When

New Virtual Book Club

This event has already taken place.

For Our Kids is a national network of parents, guardians and grandparents taking climate action. A big part of our work is connecting and learning together. It helps us find new ways to see the world’s problems and new approaches to tackle them. Come learn with us in our first ever national virtual Book Club event. 

The virtual book club is part of our renewed efforts to bring social justice into the heart of what we do at For Our Kids. As such, our book selections aim to bring justice, equity, diversity and inclusion issues related to climate change to the fore.

WHEN: Saturday May 28th - 11am PT / 2pm ET (for 1.5 hours)

INSTRUCTIONS:

  • Find a copy of the book or audiobook wherever books are sold or at your local library. 

  • Finish reading by Saturday May 28th.

  • Register below. You’ll receive an email with a link to join us on Zoom for a participatory discussion about the book.

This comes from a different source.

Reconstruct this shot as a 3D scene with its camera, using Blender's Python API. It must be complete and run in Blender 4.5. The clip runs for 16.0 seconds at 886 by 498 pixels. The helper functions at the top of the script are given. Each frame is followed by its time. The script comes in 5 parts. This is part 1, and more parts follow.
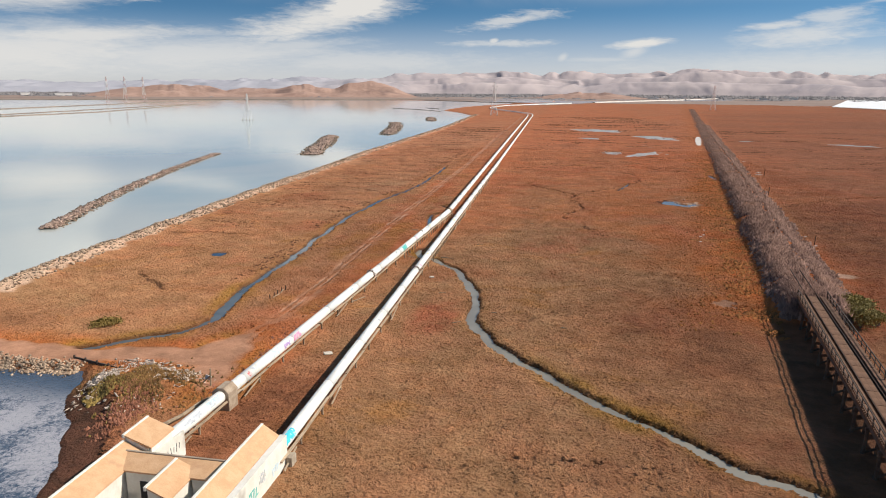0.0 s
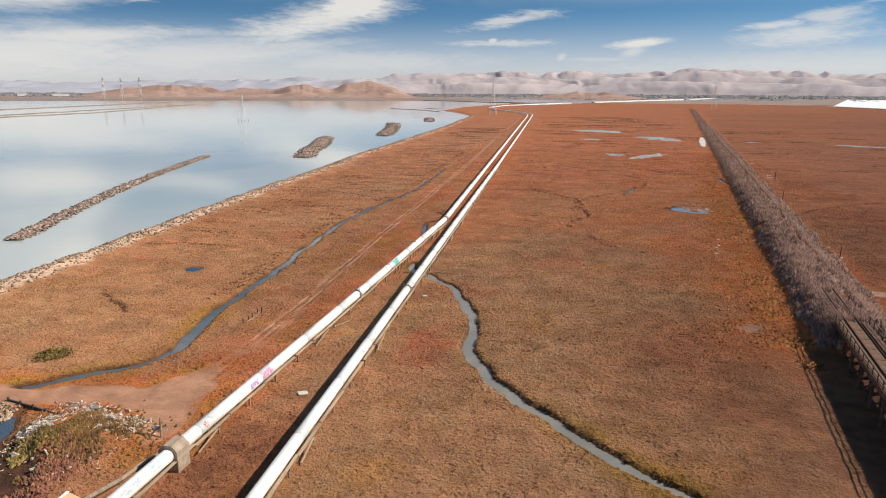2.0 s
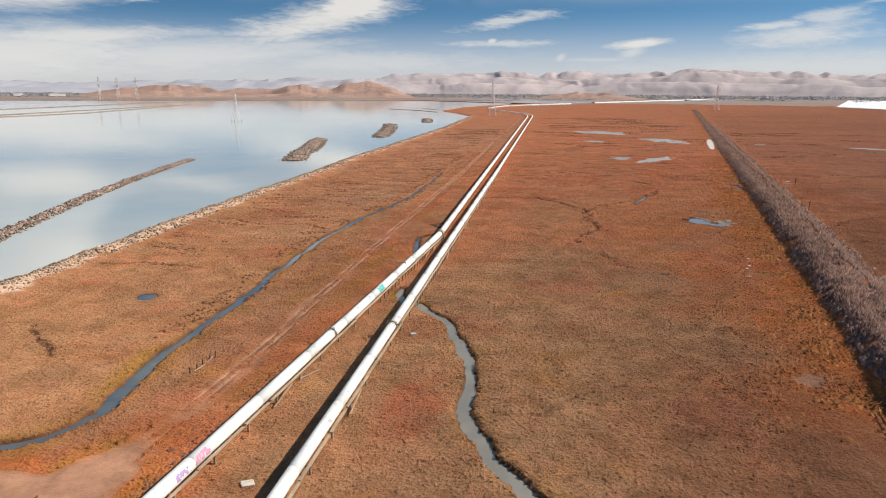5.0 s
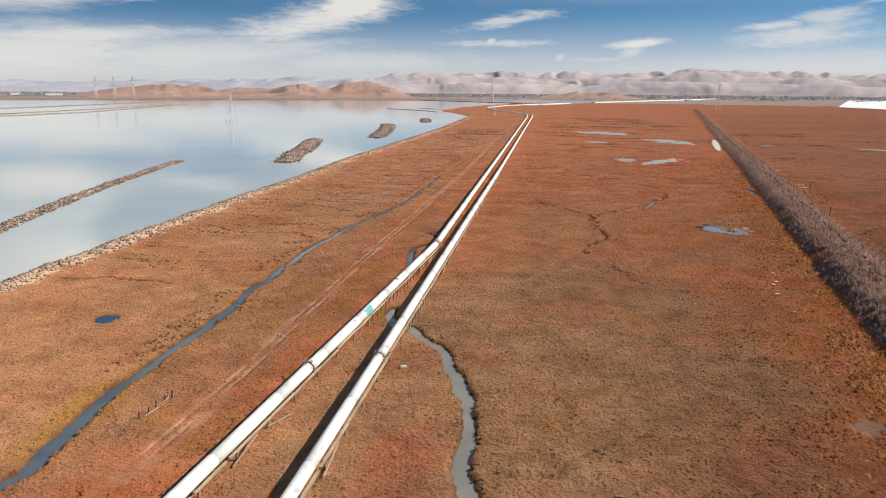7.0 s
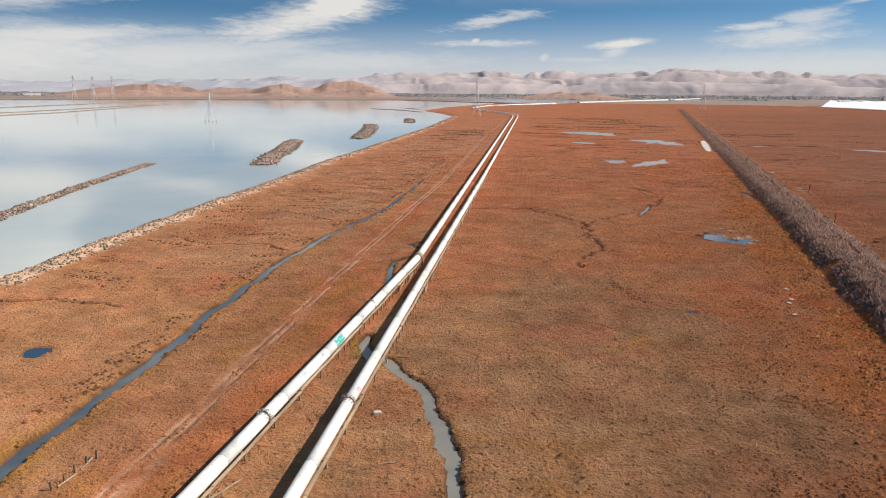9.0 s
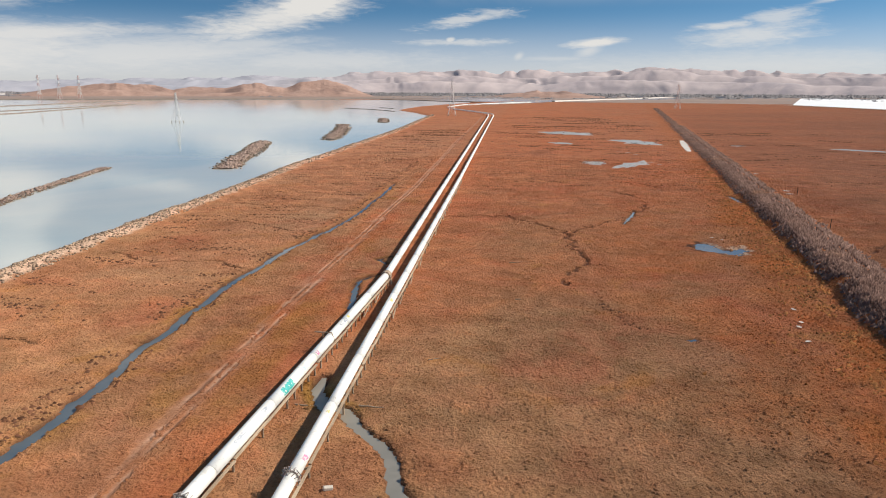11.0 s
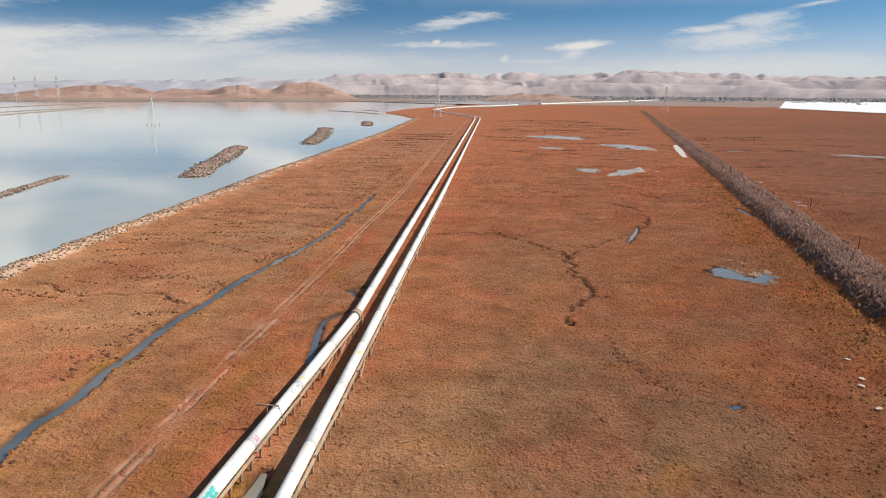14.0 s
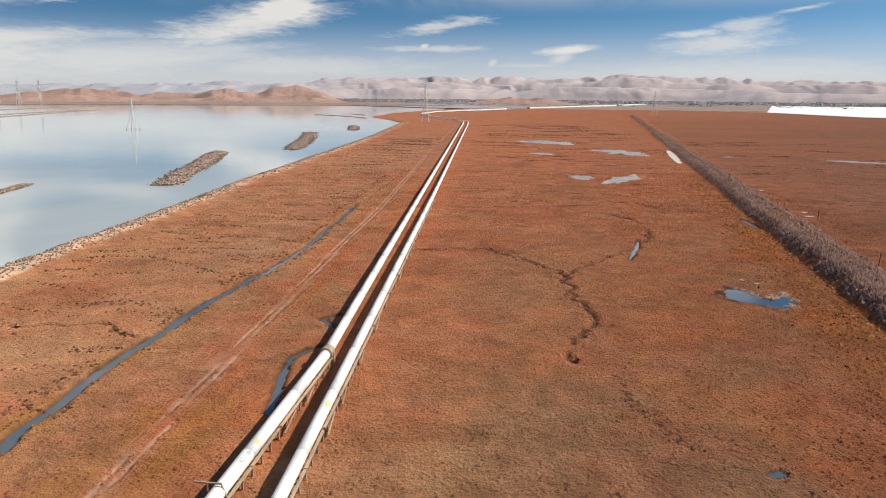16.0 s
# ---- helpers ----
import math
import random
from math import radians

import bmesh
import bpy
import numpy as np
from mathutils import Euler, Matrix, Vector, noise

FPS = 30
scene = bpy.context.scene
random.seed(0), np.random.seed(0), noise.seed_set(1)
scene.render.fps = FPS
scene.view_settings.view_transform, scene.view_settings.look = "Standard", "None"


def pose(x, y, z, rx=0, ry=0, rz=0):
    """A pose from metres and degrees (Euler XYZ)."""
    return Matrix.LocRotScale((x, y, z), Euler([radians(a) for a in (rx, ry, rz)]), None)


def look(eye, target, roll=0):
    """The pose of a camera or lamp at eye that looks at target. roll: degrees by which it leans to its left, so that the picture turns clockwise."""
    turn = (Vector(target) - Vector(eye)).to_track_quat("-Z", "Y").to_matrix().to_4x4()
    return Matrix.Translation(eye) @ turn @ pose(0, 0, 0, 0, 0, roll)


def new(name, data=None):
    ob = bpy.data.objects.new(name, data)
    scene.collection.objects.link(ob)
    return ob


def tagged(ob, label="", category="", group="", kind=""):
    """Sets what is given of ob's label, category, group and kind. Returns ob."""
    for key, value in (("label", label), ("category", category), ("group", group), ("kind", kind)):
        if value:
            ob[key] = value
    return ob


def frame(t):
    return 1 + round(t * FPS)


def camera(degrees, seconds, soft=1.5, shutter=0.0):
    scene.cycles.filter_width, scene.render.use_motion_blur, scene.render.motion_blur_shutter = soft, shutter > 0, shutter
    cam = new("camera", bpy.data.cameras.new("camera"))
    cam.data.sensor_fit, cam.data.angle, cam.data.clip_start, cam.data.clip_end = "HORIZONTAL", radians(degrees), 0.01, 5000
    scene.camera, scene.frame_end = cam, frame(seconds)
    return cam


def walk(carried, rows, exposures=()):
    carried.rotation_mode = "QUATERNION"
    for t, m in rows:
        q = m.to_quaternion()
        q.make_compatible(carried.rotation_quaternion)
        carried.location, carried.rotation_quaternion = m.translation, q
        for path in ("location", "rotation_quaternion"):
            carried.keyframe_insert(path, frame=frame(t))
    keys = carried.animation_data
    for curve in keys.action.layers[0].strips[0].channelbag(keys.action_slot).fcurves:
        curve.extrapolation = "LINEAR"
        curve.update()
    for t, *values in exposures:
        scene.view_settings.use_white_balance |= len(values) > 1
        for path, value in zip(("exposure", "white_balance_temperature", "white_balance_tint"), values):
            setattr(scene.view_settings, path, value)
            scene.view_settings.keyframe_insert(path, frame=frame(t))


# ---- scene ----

  • We invite anyone who has a kid in their life that they love to join us (you don't have to be a parent or grandparent).


Book Selection:


We’ll learn together by exploring the important work BRAIDING SWEETGRASS, by Robin Wall Kimmerer. Robin is a mother, scientist, decorated professor, and member of the Citizen Potawatomi Nation. The book explores Indigenous knowledge, science and plants and animals as our teachers. It also has beautiful lessons in mothering. Check out: www.robinwallkimmerer.com

Publisher Milkweed Editions shares these testimonies about the book:

"I've been using Braiding Sweetgrass since it was published. Time and time again students tell me how much they love the book. I think much of that has to do with how Kimmerer approaches the difficult task of paradigm shifting—she's a compassionate translator between the worlds of science, Native worldviews, and Western culture, and in this way she helps bring people to deep understandings, rooted in compassion, of what we need to do to heal the world for all our relations, for ourselves, for the generations yet to come." Aimee Cree Dunn, Northern Michigan University.

"During the process of selecting a book for our OneBook campus program, we talked to students, staff, and faculty about what resonates most with them. Students, in particular, have told us that they don't want to hear any more doom and gloom stories about climate change. They want to read a book that is a story, a hopeful story, about the human relationship with the earth. Braiding Sweetgrass fits perfectly with our goals to instill a sense of place in our campus community who live in California's Central Valley surrounded by agriculture, but largely disconnected from nature. We gave the book to some students to read and they returned physically hugging the book and telling us how much they love it for its gentle and loving approach. That has been the response from everyone who has read it.” Wendy Olmstead, California State University, Stanislaus.